» **INFORMATION PROVIDED**:
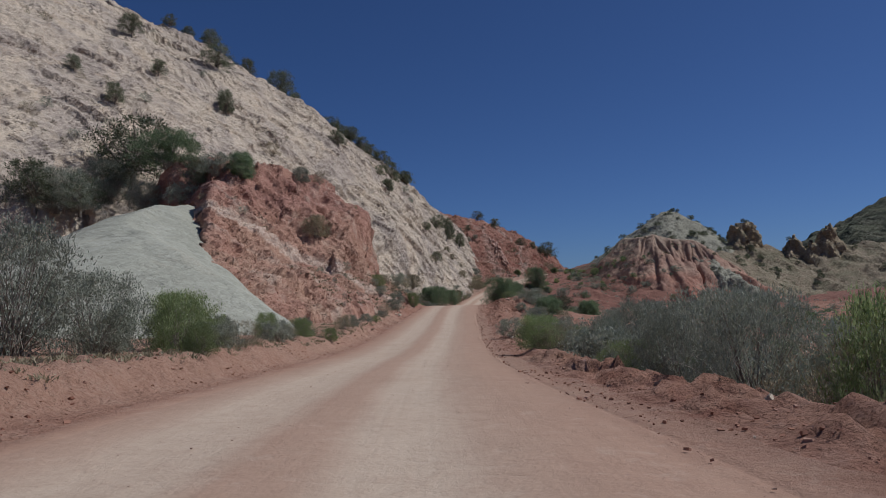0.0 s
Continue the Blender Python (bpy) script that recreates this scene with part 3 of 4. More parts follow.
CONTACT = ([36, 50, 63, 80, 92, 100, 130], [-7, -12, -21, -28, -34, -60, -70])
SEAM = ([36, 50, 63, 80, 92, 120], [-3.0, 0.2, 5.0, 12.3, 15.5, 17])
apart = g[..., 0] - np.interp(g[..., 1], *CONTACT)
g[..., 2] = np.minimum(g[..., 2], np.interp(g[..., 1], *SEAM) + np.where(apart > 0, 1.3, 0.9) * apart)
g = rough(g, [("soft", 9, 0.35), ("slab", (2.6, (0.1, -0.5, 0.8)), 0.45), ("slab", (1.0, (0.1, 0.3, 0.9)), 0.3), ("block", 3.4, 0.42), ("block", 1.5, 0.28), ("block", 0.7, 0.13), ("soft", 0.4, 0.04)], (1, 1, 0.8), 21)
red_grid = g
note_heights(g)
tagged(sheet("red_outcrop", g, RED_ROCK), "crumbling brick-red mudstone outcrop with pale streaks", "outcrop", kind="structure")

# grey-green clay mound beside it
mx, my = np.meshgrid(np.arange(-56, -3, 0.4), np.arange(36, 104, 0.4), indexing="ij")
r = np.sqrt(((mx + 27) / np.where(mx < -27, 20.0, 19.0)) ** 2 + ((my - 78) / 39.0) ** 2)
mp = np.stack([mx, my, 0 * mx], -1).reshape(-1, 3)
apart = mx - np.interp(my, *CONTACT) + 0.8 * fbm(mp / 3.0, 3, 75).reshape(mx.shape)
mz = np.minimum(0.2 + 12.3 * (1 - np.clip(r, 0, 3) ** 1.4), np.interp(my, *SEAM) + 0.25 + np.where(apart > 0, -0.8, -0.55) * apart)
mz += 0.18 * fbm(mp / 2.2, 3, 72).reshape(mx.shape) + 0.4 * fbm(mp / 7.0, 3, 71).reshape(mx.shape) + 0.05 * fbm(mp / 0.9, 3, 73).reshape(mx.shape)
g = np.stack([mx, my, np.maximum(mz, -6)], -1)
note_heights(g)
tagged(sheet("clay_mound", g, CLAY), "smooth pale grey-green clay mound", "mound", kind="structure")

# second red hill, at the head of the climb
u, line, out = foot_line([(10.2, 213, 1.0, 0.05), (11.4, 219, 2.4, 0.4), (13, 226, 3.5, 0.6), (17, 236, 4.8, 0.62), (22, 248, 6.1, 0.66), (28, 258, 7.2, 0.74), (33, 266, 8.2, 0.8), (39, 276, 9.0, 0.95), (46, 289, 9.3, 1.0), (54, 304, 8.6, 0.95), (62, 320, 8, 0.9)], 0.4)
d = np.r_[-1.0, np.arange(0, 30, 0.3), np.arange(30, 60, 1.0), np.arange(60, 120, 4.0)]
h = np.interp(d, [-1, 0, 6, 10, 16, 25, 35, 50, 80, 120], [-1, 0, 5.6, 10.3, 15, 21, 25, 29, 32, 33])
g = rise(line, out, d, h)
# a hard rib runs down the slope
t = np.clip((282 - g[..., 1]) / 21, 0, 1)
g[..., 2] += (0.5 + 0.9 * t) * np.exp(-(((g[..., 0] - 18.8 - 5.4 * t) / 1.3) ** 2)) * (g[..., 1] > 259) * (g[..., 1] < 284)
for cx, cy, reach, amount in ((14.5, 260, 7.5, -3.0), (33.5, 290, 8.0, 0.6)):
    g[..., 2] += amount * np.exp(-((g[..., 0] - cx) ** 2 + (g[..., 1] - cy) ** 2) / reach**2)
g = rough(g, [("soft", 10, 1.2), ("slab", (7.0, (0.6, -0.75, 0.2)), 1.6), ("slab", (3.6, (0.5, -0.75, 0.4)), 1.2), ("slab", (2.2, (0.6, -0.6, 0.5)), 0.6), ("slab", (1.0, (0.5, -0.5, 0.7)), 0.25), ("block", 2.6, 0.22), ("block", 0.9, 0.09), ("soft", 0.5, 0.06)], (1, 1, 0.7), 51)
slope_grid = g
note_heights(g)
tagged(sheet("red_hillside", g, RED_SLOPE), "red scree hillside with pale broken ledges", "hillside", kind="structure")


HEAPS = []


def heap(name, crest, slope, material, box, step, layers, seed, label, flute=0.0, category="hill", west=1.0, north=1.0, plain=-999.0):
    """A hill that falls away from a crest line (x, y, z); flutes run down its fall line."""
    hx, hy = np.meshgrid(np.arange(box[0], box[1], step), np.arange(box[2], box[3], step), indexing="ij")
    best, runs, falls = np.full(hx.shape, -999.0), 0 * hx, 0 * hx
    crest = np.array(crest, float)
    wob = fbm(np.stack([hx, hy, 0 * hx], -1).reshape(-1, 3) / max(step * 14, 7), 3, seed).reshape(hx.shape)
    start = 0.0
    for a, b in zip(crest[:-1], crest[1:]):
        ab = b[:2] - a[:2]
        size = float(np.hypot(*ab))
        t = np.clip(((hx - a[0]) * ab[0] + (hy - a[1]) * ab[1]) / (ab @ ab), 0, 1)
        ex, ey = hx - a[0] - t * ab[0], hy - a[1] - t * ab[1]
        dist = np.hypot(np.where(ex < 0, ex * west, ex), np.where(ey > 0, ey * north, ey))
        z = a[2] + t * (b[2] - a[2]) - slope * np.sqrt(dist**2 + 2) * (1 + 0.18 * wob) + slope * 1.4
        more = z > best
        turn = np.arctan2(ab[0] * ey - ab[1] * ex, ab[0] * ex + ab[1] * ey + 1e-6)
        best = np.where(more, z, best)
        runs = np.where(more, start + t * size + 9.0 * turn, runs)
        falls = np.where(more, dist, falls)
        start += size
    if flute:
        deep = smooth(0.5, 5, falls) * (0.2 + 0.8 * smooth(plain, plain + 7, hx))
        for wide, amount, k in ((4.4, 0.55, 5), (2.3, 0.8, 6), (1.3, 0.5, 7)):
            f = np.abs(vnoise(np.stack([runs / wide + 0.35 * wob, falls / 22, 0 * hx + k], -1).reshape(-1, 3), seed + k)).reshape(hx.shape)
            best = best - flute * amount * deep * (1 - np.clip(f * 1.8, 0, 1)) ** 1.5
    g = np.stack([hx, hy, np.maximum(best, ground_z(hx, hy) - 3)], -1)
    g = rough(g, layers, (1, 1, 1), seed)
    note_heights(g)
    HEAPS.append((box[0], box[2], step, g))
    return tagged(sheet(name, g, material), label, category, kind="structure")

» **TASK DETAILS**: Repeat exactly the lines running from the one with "Continue the Blender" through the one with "brick-red mudstone outcrop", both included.

» **CORRECT RESPONSE**:
Continue the Blender Python (bpy) script that recreates this scene with part 3 of 4. More parts follow.
CONTACT = ([36, 50, 63, 80, 92, 100, 130], [-7, -12, -21, -28, -34, -60, -70])
SEAM = ([36, 50, 63, 80, 92, 120], [-3.0, 0.2, 5.0, 12.3, 15.5, 17])
apart = g[..., 0] - np.interp(g[..., 1], *CONTACT)
g[..., 2] = np.minimum(g[..., 2], np.interp(g[..., 1], *SEAM) + np.where(apart > 0, 1.3, 0.9) * apart)
g = rough(g, [("soft", 9, 0.35), ("slab", (2.6, (0.1, -0.5, 0.8)), 0.45), ("slab", (1.0, (0.1, 0.3, 0.9)), 0.3), ("block", 3.4, 0.42), ("block", 1.5, 0.28), ("block", 0.7, 0.13), ("soft", 0.4, 0.04)], (1, 1, 0.8), 21)
red_grid = g
note_heights(g)
tagged(sheet("red_outcrop", g, RED_ROCK), "crumbling brick-red mudstone outcrop with pale streaks", "outcrop", kind="structure")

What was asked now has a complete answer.